== Information supplied ==

***

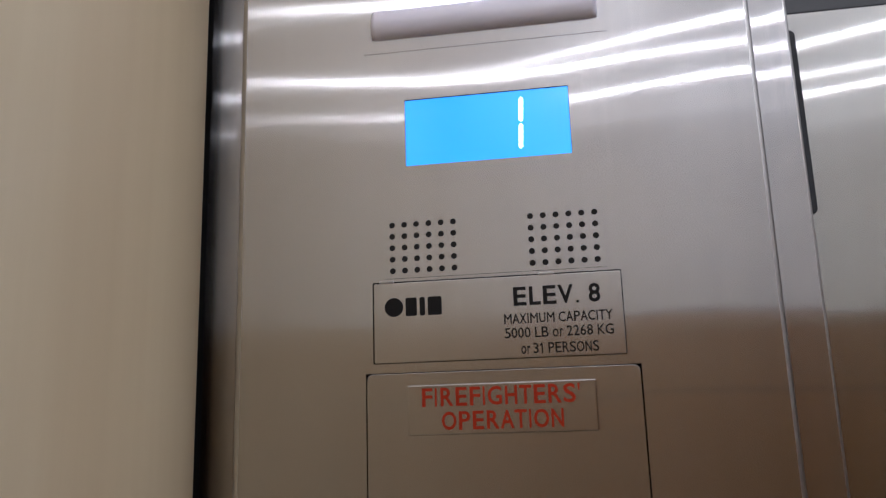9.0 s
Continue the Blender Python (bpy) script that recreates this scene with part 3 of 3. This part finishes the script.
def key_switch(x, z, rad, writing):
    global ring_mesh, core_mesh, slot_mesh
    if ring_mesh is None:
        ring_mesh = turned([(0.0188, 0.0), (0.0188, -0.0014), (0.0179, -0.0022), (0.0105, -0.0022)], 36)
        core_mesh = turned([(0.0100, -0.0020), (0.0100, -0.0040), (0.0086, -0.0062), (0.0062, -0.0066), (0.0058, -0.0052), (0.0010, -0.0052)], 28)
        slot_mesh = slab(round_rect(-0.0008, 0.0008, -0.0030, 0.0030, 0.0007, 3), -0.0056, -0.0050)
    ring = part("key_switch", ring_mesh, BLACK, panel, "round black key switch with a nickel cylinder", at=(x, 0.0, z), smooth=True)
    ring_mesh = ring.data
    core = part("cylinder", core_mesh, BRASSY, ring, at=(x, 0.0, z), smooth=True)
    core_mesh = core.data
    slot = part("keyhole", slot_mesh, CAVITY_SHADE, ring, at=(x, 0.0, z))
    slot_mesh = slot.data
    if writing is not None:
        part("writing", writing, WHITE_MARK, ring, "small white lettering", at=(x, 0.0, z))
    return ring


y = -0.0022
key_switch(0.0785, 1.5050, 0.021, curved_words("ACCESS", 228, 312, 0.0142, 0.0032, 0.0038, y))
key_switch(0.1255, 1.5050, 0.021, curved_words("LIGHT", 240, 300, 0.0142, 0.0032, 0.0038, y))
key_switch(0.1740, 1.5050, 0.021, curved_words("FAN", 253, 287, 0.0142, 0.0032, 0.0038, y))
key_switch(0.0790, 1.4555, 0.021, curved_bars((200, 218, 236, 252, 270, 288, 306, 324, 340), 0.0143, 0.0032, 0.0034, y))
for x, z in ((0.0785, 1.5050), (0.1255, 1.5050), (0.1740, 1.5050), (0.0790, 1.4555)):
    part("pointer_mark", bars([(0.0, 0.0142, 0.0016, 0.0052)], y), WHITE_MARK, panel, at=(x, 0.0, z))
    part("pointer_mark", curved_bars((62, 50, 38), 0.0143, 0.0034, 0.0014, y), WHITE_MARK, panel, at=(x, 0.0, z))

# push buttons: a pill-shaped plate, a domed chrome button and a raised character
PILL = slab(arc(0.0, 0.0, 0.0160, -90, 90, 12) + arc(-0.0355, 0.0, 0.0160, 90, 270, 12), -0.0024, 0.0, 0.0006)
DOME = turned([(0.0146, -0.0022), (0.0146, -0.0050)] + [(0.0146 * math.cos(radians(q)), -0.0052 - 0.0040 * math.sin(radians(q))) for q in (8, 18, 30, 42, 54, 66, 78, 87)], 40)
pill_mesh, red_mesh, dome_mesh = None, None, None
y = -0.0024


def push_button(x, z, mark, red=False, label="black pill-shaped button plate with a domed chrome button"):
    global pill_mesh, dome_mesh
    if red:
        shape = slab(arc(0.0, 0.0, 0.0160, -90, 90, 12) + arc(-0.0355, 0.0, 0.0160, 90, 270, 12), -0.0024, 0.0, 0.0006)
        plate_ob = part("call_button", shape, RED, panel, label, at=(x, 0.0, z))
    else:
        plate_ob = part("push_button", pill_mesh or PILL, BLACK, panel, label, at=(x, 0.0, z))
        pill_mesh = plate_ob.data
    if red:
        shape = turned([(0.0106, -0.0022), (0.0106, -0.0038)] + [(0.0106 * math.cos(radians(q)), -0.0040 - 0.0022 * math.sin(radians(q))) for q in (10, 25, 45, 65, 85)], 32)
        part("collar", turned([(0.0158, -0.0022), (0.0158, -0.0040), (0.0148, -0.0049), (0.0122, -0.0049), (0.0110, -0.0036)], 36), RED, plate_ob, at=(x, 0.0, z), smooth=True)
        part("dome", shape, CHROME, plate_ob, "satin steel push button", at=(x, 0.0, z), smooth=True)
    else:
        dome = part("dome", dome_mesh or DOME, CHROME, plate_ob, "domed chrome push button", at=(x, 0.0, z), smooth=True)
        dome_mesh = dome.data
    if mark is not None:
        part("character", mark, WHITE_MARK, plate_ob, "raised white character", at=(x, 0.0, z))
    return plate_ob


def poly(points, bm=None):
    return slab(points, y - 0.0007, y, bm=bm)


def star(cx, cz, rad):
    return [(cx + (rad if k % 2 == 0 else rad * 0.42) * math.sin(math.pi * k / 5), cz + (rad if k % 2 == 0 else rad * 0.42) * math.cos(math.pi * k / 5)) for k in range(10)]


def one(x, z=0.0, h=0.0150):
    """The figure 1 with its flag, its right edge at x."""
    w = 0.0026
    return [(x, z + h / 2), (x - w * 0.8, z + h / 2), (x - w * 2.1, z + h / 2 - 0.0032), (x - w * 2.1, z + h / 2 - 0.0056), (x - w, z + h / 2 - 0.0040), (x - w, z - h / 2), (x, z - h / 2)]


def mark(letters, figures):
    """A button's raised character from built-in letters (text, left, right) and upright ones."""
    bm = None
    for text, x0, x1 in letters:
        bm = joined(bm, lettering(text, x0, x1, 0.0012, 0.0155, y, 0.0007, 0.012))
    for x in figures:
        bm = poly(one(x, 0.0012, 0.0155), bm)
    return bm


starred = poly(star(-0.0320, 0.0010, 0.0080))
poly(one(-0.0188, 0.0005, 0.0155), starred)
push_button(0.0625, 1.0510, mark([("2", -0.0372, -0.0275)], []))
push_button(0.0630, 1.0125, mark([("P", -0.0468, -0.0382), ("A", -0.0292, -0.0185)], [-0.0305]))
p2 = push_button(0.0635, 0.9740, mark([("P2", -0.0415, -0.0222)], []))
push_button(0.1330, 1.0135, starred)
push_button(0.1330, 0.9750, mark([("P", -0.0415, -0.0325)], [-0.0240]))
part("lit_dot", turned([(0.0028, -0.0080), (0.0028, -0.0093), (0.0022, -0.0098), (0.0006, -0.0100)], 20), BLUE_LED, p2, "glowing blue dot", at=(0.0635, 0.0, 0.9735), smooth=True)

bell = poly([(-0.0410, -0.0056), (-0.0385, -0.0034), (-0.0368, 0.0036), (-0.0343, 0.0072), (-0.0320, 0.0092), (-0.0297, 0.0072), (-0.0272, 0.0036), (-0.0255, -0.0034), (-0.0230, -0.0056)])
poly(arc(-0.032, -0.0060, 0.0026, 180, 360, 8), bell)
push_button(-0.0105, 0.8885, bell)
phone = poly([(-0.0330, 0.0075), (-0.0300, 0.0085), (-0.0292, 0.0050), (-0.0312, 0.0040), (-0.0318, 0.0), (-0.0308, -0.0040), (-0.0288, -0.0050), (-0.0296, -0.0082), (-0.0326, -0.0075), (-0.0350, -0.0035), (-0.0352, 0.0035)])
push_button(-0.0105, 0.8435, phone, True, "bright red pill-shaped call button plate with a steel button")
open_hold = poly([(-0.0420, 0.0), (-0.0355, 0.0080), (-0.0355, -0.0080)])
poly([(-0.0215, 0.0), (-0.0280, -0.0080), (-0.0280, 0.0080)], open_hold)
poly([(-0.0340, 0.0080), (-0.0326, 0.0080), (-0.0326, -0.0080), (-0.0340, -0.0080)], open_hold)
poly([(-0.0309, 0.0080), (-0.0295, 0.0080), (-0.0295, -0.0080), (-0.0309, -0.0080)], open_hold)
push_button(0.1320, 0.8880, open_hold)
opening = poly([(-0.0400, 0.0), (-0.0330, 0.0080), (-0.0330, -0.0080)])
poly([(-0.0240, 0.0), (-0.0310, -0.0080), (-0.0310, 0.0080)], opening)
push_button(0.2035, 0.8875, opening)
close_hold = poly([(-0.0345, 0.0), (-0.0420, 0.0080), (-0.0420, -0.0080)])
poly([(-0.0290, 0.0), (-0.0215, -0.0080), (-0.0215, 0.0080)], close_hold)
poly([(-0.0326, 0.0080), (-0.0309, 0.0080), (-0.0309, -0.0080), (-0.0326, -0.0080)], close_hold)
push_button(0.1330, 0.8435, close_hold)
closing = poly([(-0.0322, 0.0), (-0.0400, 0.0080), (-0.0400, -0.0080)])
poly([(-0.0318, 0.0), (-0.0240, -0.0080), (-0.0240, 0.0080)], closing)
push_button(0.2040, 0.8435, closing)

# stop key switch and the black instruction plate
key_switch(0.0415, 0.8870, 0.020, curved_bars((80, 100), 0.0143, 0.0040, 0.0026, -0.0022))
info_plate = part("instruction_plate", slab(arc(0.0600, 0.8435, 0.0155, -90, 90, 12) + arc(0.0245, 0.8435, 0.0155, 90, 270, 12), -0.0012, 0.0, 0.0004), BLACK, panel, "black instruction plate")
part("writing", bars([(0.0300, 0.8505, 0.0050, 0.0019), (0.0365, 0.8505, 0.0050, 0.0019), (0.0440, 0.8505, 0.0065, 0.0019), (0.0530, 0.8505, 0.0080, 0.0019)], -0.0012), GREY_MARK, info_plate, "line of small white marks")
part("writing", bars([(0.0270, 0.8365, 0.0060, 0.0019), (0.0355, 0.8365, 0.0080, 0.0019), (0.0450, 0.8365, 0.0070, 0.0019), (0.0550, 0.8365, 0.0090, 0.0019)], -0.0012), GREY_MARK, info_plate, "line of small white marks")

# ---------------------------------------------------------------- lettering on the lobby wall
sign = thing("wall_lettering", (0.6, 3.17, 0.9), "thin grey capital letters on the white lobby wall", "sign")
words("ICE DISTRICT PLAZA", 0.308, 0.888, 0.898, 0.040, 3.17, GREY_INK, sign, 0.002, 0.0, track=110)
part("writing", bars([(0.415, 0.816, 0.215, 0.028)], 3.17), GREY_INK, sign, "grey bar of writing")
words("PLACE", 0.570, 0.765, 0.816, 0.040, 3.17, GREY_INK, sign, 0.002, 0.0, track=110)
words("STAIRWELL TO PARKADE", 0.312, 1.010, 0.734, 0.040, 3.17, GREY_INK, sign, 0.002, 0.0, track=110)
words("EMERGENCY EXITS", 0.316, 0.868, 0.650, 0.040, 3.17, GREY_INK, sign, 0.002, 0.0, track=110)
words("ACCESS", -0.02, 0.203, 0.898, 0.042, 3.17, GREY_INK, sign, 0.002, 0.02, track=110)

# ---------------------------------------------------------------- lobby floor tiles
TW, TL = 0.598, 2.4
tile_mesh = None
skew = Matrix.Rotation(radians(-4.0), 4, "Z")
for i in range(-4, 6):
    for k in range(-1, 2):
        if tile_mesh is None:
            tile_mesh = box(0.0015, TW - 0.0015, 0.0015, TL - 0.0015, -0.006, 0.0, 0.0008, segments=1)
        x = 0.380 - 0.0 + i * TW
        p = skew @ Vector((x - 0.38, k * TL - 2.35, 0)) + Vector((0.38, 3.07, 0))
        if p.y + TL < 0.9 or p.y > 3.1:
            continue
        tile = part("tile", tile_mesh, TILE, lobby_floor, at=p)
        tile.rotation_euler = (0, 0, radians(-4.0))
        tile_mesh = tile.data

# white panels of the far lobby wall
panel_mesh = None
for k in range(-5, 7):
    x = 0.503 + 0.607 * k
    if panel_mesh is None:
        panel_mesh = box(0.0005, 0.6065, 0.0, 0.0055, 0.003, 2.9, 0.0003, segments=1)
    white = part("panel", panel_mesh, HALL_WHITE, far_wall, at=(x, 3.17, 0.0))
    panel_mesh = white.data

***

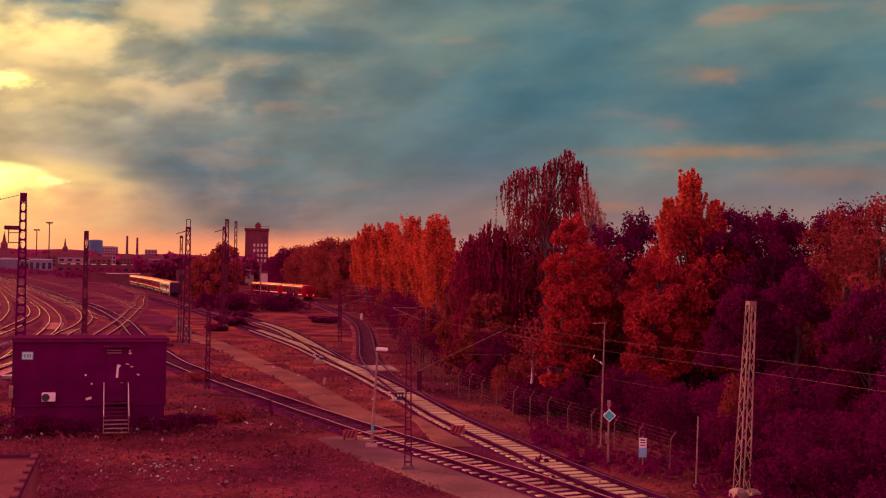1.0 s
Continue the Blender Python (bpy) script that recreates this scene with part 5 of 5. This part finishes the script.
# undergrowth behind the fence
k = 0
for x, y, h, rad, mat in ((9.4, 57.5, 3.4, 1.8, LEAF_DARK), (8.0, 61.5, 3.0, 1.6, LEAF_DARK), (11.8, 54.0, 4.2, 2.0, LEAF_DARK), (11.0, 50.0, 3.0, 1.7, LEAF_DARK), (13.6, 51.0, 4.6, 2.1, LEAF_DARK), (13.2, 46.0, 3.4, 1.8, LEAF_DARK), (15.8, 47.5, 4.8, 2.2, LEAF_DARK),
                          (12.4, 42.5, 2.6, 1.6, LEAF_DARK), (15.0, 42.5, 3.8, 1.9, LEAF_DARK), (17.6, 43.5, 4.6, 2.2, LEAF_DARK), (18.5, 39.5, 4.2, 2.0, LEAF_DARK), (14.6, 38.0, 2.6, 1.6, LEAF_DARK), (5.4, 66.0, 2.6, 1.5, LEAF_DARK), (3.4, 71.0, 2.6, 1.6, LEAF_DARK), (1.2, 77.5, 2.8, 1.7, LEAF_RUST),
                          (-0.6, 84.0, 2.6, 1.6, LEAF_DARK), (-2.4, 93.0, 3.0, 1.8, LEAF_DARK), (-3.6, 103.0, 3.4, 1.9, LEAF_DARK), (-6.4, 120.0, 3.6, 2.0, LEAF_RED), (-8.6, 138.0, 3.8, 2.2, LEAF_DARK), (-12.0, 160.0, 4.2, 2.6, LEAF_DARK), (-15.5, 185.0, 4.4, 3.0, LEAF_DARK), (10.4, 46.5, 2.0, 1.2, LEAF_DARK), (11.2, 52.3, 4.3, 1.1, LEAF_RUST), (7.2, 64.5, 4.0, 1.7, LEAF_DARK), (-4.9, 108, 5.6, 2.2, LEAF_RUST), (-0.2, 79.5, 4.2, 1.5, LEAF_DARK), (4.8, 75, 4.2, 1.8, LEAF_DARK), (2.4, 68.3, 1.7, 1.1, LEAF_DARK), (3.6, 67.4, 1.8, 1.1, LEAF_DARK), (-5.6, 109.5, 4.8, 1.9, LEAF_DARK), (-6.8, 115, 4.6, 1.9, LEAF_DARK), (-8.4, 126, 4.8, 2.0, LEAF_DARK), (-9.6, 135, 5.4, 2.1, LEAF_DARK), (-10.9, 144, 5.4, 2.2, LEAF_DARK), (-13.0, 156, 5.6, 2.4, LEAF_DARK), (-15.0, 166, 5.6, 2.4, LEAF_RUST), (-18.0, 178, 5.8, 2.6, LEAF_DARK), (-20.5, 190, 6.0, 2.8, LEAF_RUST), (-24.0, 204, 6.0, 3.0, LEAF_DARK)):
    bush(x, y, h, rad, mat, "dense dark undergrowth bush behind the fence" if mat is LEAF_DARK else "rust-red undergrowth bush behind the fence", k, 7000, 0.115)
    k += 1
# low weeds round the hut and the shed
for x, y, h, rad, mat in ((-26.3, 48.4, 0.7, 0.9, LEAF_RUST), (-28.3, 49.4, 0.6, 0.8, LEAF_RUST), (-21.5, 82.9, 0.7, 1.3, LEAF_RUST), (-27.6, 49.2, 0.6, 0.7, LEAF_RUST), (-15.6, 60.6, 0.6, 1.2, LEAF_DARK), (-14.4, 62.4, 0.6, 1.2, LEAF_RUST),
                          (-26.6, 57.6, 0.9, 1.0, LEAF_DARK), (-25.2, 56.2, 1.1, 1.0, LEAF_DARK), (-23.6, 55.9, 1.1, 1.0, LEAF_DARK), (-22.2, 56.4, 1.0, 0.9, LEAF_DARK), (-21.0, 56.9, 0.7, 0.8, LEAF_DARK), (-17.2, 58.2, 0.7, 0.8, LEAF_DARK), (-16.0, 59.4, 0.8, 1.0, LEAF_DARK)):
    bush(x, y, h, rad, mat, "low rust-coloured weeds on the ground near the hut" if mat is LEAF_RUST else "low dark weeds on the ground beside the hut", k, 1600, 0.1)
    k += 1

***

== Work instructions ==
Quote word for word the lines from the line holding "3. This part finishes the script." through the line holding "0.0014, y), WHITE_MARK, panel, at=(x, 0.0, z))"; include both of those lines and add nothing.

== Correct output ==
Continue the Blender Python (bpy) script that recreates this scene with part 3 of 3. This part finishes the script.
def key_switch(x, z, rad, writing):
    global ring_mesh, core_mesh, slot_mesh
    if ring_mesh is None:
        ring_mesh = turned([(0.0188, 0.0), (0.0188, -0.0014), (0.0179, -0.0022), (0.0105, -0.0022)], 36)
        core_mesh = turned([(0.0100, -0.0020), (0.0100, -0.0040), (0.0086, -0.0062), (0.0062, -0.0066), (0.0058, -0.0052), (0.0010, -0.0052)], 28)
        slot_mesh = slab(round_rect(-0.0008, 0.0008, -0.0030, 0.0030, 0.0007, 3), -0.0056, -0.0050)
    ring = part("key_switch", ring_mesh, BLACK, panel, "round black key switch with a nickel cylinder", at=(x, 0.0, z), smooth=True)
    ring_mesh = ring.data
    core = part("cylinder", core_mesh, BRASSY, ring, at=(x, 0.0, z), smooth=True)
    core_mesh = core.data
    slot = part("keyhole", slot_mesh, CAVITY_SHADE, ring, at=(x, 0.0, z))
    slot_mesh = slot.data
    if writing is not None:
        part("writing", writing, WHITE_MARK, ring, "small white lettering", at=(x, 0.0, z))
    return ring


y = -0.0022
key_switch(0.0785, 1.5050, 0.021, curved_words("ACCESS", 228, 312, 0.0142, 0.0032, 0.0038, y))
key_switch(0.1255, 1.5050, 0.021, curved_words("LIGHT", 240, 300, 0.0142, 0.0032, 0.0038, y))
key_switch(0.1740, 1.5050, 0.021, curved_words("FAN", 253, 287, 0.0142, 0.0032, 0.0038, y))
key_switch(0.0790, 1.4555, 0.021, curved_bars((200, 218, 236, 252, 270, 288, 306, 324, 340), 0.0143, 0.0032, 0.0034, y))
for x, z in ((0.0785, 1.5050), (0.1255, 1.5050), (0.1740, 1.5050), (0.0790, 1.4555)):
    part("pointer_mark", bars([(0.0, 0.0142, 0.0016, 0.0052)], y), WHITE_MARK, panel, at=(x, 0.0, z))
    part("pointer_mark", curved_bars((62, 50, 38), 0.0143, 0.0034, 0.0014, y), WHITE_MARK, panel, at=(x, 0.0, z))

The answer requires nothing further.